Q6. Can online tutoring help me score a 7 in IB Math?

Yes — and the evidence from IB student outcomes strongly supports it. Personalised 1-to-1 tutoring allows a student to work on exactly the topics and techniques where they’re losing marks, rather than covering the entire syllabus again. A good IB Math tutor will review past papers with the student, identify recurring error patterns, guide the IA from start to finish, and build genuine exam technique. For students in Australia, online tutoring with IB-specialist tutors like those at Eduxpand provides this level of targeted support without geographic limitations.

Q7. What is the best way to prepare for IB Math Paper 3 (HL)?

Paper 3 is unique to HL students and takes the form of an extended problem-solving investigation presented in the exam itself. The best preparation is to practise past Paper 3 exams under timed conditions, study the structure of previous problems to understand how they build from accessible to challenging, and develop strong mathematical communication skills — because Paper 3 rewards clear reasoning and logical progression as much as correct answers. Practising “unseen” mathematical exploration problems under time pressure is the closest simulation to the real thing.

Q8. How do Australian universities view a 7 in IB Math?

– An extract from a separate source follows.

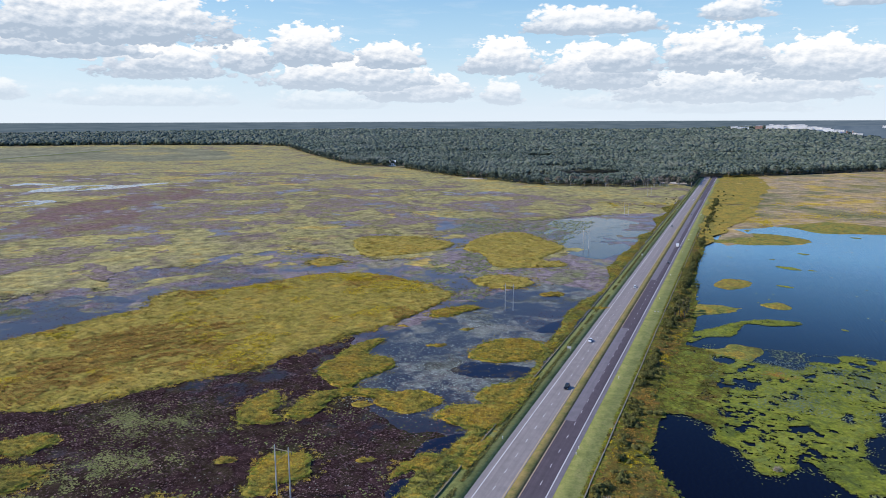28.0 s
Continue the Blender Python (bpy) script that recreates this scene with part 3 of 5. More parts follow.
def polar_sheet(name, radii, steps, height, mat):
    a = np.arange(steps) * 2 * math.pi / steps
    rings = [np.column_stack([33 + r * np.sin(a), -189 + r * np.cos(a)]) for r in radii]
    xy = np.vstack([[[33, -189]], *rings])
    z = height(xy[:, 0], xy[:, 1])
    i = np.arange(steps)
    j = (i + 1) % steps
    tris = [np.column_stack([np.zeros(steps, int), 1 + j, 1 + i])]
    for k in range(len(radii) - 1):
        b, c = 1 + k * steps, 1 + (k + 1) * steps
        tris += [np.column_stack([b + i, b + j, c + j]), np.column_stack([b + i, c + j, c + i])]
    return new(name, mesh_of(name, np.column_stack([xy, z]), np.vstack(tris), mat))


ground = polar_sheet("ground", [60, 200, 500, 1000, 1500, *range(1800, 4901, 100)], 180, lambda x, y: upland(x, y) - 1.2, M_LITTER)
tagged(ground, "dark muddy marsh bed rising to wooded uplands", "ground", "", "structure")
lake = polar_sheet("water", [100, 400, 1000, 2000, 3000, 3900, 4300], 120, lambda x, y: 0 * x, M_LAKE)
tagged(lake, "dark blue rippled open lake water", "water", "", "structure")


# ---- the plan: outlines in metres, x east, y north along the road ----
PLAN = {}
PLAN["isle_d"] = [(159, 298), (172, 311), (191, 300), (216, 308), (243, 326), (269, 317), (284, 309), (297, 308), (303, 320), (306, 340), (314, 356), (347, 361), (390, 372), (439, 357), (453, 332), (431, 299), (377, 273), (339, 258), (321, 262), (310, 270), (300, 266), (293, 248), (287, 227), (260, 209), (238, 206), (221, 215), (195, 252), (167, 265)]
PLAN["isle_e"] = [(277, 487), (298, 527), (336, 520), (359, 509), (405, 545), (424, 524), (479, 511), (520, 544), (534, 498), (542, 454), (546, 424), (486, 411), (436, 401), (398, 405), (351, 426), (285, 461)]
PLAN["isle_h"] = [(614, 393), (677, 433), (743, 442), (786, 436), (773, 377), (733, 339), (684, 336), (632, 335), (601, 358)]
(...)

A grade 7 in IB Math — particularly at HL level — is viewed very favourably by Australian universities. For students applying to Engineering, Physics, Actuarial Studies, or Computer Science at Go8 universities (Melbourne, Sydney, UNSW, ANU, etc.), IB Math HL is often a prerequisite or a heavily weighted component of conditional offers. In some ATAR conversion systems, IB Math HL with a high grade can contribute significantly to the overall ATAR equivalent score. A grade 7 in IB Math HL signals to universities that a student is ready for quantitative and analytical demands at the undergraduate level.